We woke around 8:40 the next morning, with everybody exclaiming how well they slept. We crawled out of our tents, and began packing up camp. Rory and I went to take down the bear bag, which remained untouched, so we were stoked! After everyone was packed, we went down to our cook spot on the shore and set about making pancakes in the warm, still morning air. We followed the same procedure as the night before- two kept us supplied with wood, Colin made sure the flame was right and Cadon and I worked on frying pancakes (which is way harder over a fire!) one at a time, because the pan only fit one. After we ate our fire smoked pancakes with syrup, we set about boiling some water to purify it, as our pump was toast. We then cooled the bottles of boiled water as best we could in the lake. After we finished, we set off, on our way out.
[Hiking out along the lake Sunday morning]
The hike back across the traverse was beautiful in the morning light, with the sun reflecting off the snow on nearby peaks. As the shale crunched under our feet, we talked about how excited we were to get A&W later on!
When we began to descend the steep trail we had climbed the day before, things got crazy as we half-sprinted, half fell down some of the steeper sections. It was hard not to run down those sections, but we survived using the slalom technique, zig-zagging back and forth across the trail. Going down a mountain like that is definitely hard on the toes, and Rory and I agreed that we preferred going up to going down. It took us much less time to hike out, considering the speed we picked up down the mountainside.

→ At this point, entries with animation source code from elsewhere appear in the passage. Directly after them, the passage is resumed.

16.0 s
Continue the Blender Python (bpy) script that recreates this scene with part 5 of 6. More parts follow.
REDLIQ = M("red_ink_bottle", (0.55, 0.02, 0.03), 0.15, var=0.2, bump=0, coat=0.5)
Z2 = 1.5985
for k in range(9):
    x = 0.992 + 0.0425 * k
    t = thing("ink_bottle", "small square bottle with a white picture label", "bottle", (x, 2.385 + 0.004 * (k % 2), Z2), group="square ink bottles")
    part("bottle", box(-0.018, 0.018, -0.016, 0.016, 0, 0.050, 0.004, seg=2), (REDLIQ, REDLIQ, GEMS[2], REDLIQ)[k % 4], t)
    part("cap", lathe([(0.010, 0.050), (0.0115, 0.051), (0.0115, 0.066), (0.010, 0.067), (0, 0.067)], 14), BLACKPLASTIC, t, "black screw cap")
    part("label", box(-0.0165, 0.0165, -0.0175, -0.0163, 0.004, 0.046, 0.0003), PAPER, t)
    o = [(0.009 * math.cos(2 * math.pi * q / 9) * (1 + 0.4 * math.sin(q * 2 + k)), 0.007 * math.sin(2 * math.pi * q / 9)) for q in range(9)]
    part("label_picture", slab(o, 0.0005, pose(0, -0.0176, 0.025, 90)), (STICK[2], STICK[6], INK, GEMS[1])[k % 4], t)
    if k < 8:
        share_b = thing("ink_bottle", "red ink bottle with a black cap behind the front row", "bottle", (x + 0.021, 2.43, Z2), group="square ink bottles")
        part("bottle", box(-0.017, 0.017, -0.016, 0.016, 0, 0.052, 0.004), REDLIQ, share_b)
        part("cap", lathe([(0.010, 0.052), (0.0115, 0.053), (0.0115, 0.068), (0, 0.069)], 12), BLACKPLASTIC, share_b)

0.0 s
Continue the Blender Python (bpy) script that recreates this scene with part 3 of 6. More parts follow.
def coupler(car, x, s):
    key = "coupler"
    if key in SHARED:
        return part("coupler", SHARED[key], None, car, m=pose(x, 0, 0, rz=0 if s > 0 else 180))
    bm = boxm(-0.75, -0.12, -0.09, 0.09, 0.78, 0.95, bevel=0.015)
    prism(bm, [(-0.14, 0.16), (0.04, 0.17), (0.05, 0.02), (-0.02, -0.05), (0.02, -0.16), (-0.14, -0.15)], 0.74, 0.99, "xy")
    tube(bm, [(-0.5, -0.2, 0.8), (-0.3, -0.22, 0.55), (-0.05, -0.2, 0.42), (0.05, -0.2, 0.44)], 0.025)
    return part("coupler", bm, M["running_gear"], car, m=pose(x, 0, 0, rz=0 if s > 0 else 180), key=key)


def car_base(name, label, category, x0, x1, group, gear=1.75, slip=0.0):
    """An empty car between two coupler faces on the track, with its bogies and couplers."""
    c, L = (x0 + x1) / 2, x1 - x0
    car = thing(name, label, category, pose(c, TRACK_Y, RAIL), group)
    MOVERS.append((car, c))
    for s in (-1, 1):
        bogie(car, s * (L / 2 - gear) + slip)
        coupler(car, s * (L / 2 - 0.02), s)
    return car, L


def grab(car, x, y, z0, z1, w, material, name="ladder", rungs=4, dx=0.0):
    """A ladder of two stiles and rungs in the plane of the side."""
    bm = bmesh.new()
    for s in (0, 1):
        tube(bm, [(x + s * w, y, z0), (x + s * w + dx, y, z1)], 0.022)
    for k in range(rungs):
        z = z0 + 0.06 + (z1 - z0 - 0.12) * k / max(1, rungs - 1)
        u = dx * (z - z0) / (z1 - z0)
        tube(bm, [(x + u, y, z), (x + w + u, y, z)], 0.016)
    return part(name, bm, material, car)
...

[The trail opening out towards our parking spot by the brilliant blue Abraham lake]
We had only taken an hour and a half to hike out, which was much faster than the three hours it took us the day prior! We had arrived back at Oliver the Red Wagon at just past 12:00pm. Rory, Cadon and I all happily peeled off our boots and changed into our Vans and Sanuks and pitied Spencer and Colin who had no shoes to change into. While we were putting our gear in the trunk, I wandered over to the edge of a bit of a ravine that looked down on Allstones Creek that fed into Abraham lake.

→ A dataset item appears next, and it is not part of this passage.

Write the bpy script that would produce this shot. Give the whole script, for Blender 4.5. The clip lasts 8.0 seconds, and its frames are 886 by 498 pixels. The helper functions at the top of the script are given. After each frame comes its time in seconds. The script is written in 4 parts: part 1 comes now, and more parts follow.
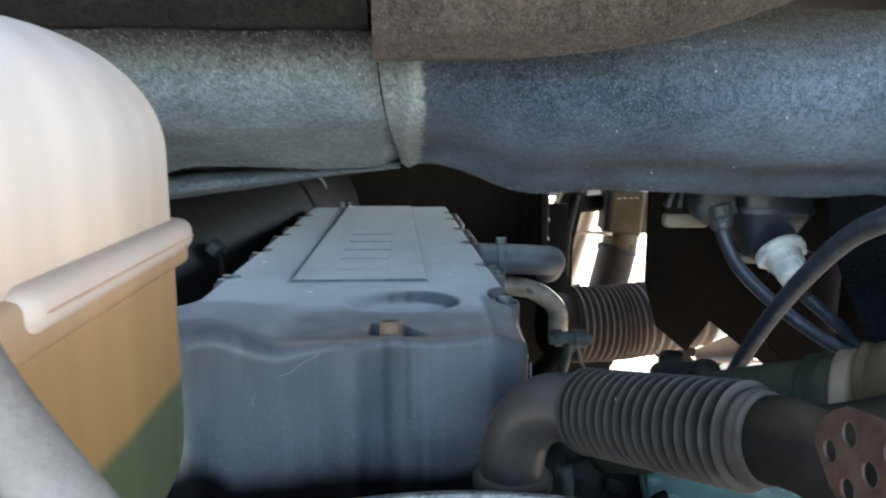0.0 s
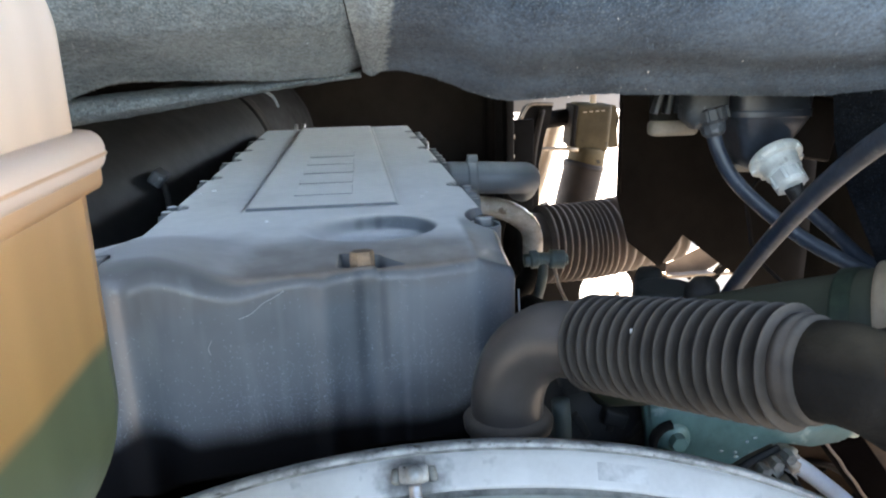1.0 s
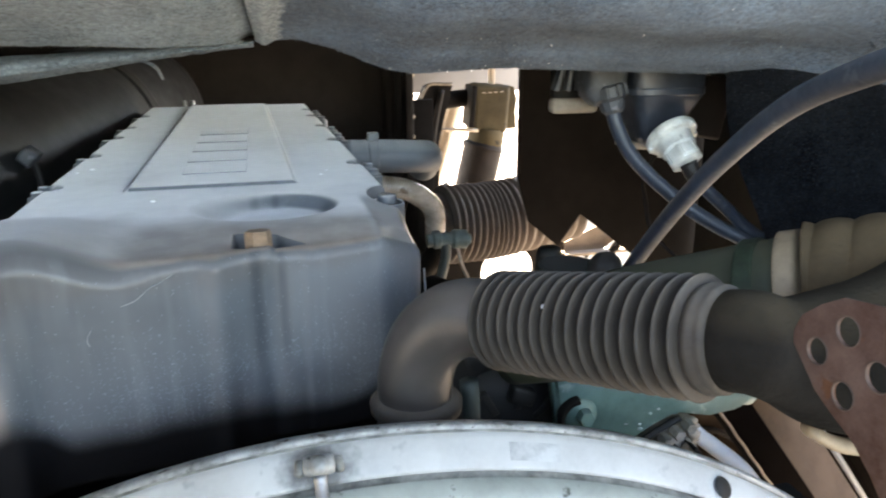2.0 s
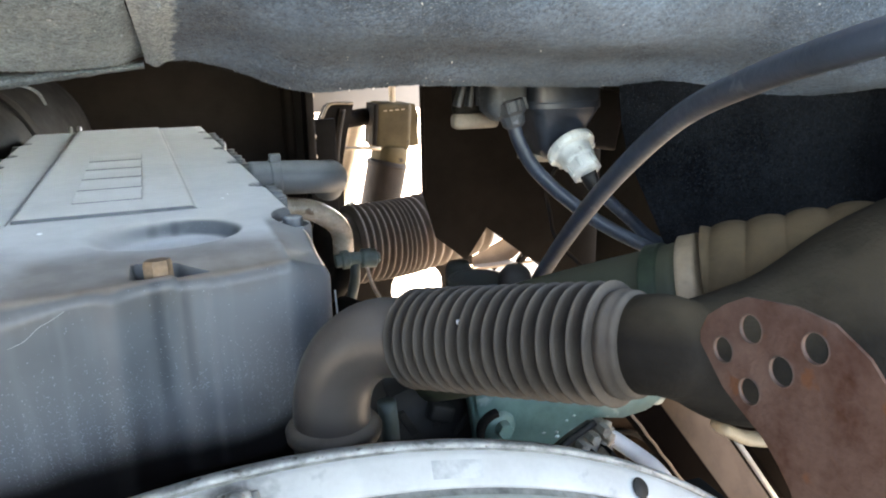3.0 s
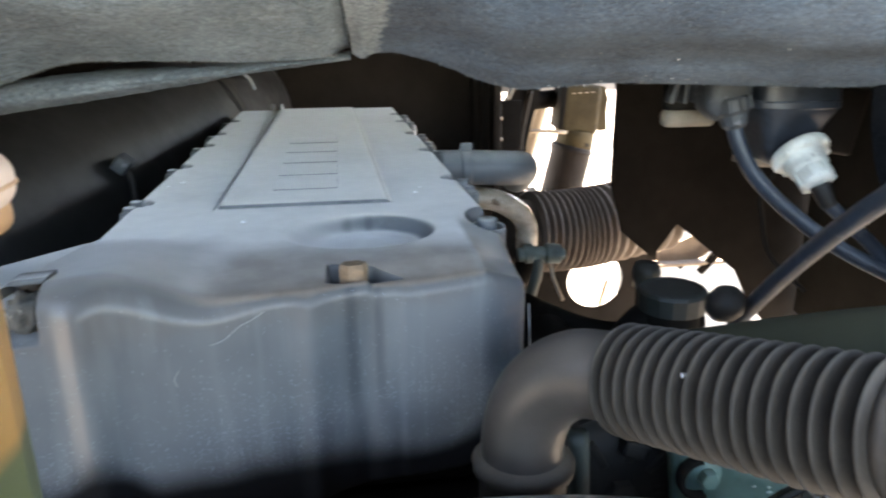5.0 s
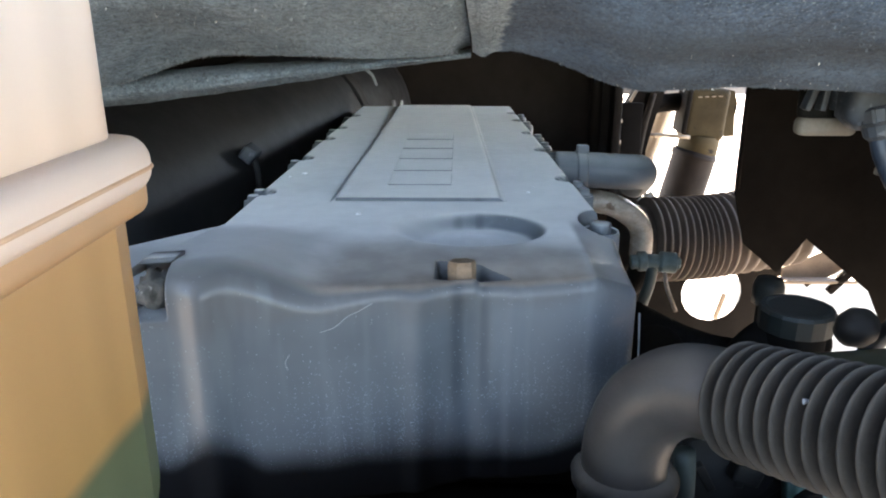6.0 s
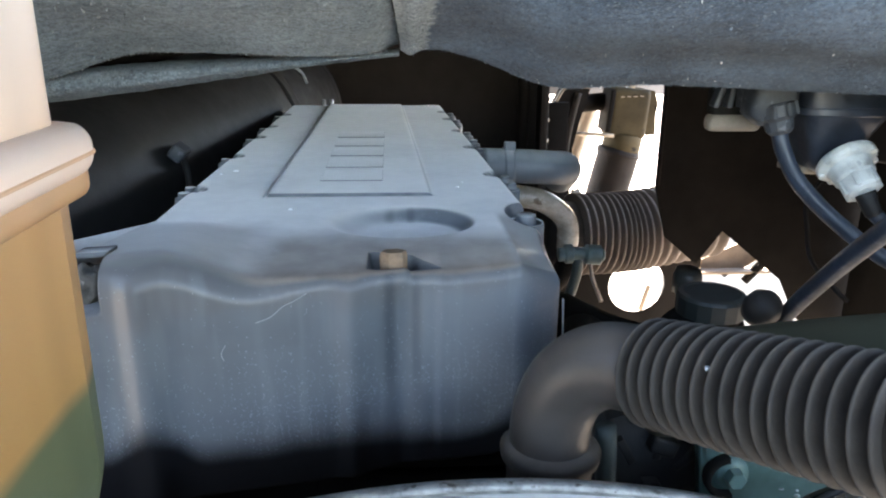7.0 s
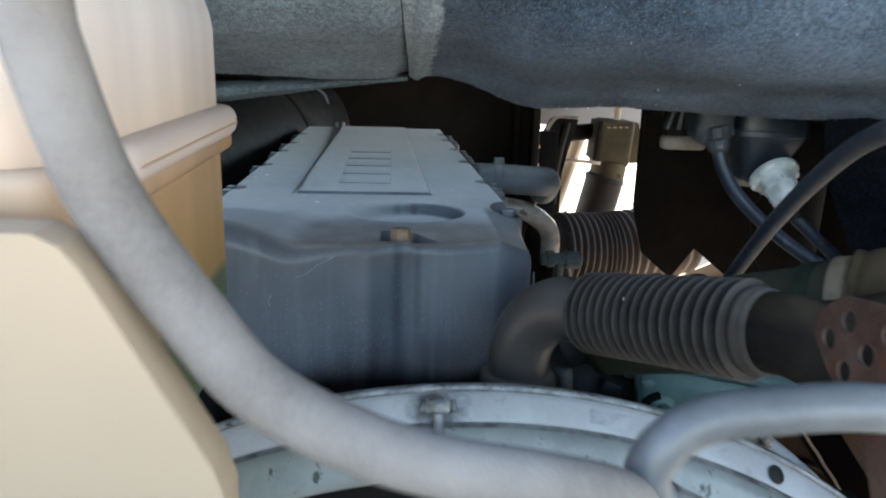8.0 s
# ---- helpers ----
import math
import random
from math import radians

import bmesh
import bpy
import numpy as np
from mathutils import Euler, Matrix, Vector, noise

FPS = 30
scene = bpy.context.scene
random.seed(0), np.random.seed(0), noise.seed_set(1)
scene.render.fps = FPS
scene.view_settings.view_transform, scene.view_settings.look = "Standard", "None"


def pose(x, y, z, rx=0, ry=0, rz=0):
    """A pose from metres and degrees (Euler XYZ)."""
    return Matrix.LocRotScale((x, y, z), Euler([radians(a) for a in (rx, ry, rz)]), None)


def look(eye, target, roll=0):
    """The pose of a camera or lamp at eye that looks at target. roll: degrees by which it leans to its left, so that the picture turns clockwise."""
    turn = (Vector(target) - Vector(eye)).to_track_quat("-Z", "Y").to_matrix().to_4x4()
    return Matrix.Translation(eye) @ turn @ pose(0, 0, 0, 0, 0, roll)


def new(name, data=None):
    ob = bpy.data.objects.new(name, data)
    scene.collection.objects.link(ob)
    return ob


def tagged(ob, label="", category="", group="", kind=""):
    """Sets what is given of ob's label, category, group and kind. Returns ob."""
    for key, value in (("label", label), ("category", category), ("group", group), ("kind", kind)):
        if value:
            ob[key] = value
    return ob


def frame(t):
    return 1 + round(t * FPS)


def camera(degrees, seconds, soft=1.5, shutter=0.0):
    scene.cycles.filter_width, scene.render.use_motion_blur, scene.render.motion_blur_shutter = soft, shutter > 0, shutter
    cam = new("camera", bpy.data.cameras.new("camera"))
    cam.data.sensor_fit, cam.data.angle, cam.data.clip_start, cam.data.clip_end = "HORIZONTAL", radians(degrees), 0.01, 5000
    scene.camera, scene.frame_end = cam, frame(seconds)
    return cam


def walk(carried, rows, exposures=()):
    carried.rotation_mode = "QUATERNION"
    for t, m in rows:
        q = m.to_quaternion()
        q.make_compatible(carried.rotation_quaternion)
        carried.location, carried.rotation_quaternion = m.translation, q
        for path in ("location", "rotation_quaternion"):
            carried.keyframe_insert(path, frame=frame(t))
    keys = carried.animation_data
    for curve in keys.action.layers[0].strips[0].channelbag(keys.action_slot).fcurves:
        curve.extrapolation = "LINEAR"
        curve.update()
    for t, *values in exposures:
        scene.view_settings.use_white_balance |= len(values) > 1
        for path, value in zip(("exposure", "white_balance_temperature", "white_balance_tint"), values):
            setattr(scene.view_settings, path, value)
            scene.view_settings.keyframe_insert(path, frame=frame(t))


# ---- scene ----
cam = camera(62.1, 8.0, soft=2.0, shutter=0.35)
PATH = [
    (0, (0.062, 0.043, 1.615), (0.148, 2.011, 1.267), 0.1),
    (0.5, (0.042, 0.115, 1.612), (0.291, 2.044, 1.145), 1.0),
    (1, (0.046, 0.154, 1.588), (0.239, 2.067, 1.038), -1.5),
    (1.5, (0.047, 0.175, 1.572), (0.343, 2.061, 0.975), -0.6),
    (2, (0.046, 0.184, 1.573), (0.503, 2.038, 0.976), -0.1),
    (2.2, (0.044, 0.189, 1.571), (0.588, 2.023, 0.988), -0.0),
    (3.3, (0.045, 0.193, 1.572), (0.751, 1.981, 1.02), -0.9),
    (3.5, (0.043, 0.199, 1.572), (0.747, 1.988, 1.02), -0.9),
    (4, (0.044, 0.242, 1.587), (0.758, 2.021, 1.016), -1.9),
    (4.5, (0.037, 0.27, 1.592), (0.538, 2.109, 0.986), -2.8),
    (5, (0.031, 0.27, 1.593), (0.285, 2.157, 0.981), -0.6),
    (5.2, (0.028, 0.267, 1.594), (0.153, 2.167, 0.981), -0.5),
    (6.3, (0.032, 0.275, 1.591), (-0.014, 2.178, 0.978), -0.1),
    (6.5, (0.03, 0.275, 1.59), (0.009, 2.179, 0.978), 0.0),
    (7, (0.034, 0.243, 1.591), (0.17, 2.143, 0.981), 0.5),
    (7.5, (0.024, 0.166, 1.586), (0.189, 2.064, 0.98), 1.3),
    (7.6, (0.021, 0.146, 1.588), (0.189, 2.048, 0.992), 1.5),
    (7.8, (0.018, 0.094, 1.59), (0.18, 2.007, 1.029), 1.7),
    (7.9, (0.018, 0.055, 1.592), (0.17, 1.974, 1.048), 1.6),
    (8, (0.021, 0.013, 1.59), (0.163, 1.937, 1.064), 1.7),
]
EXPOSURES = [(0, 3.57, 6900, 10), (0.5, 3.72, 7150, 14), (1, 3.97, 7250, 14), (1.5, 4.24, 8200, 14), (2, 4.27, 8200, 14), (3.5, 4.47, 8050, 14), (4.5, 4.37, 7900, 14), (5, 4.27, 7850, 14), (6.5, 4.02, 7200, 14), (7, 4.12, 7250, 14), (7.5, 4.02, 7250, 14), (7.8, 3.67, 7300, 14), (8, 3.22, 7000, 10)]
walk(cam, [(t, look(eye, target, roll)) for t, eye, target, roll in PATH], EXPOSURES)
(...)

The water looked so inviting that we all slid down the shale slope and stripped down to our boxers once again to jump and flip off a small cliff we found. The water was extremely refreshing, and although Cadon cut his ankle on a rock, we all agreed it was a great way to finish off an even greater trip.
[Looking down on where we swam after hiking out]
Overall, it was an amazing trip and an amazing way to kick off a year of adventure. I learned a few things on this outing: always be prepared for gear failures, and bring more food than seems necessary because having extra is better than not having enough!
P.S: Please feel free to make suggestions to improve my blog as this is my first ever go at sharing stuff like this!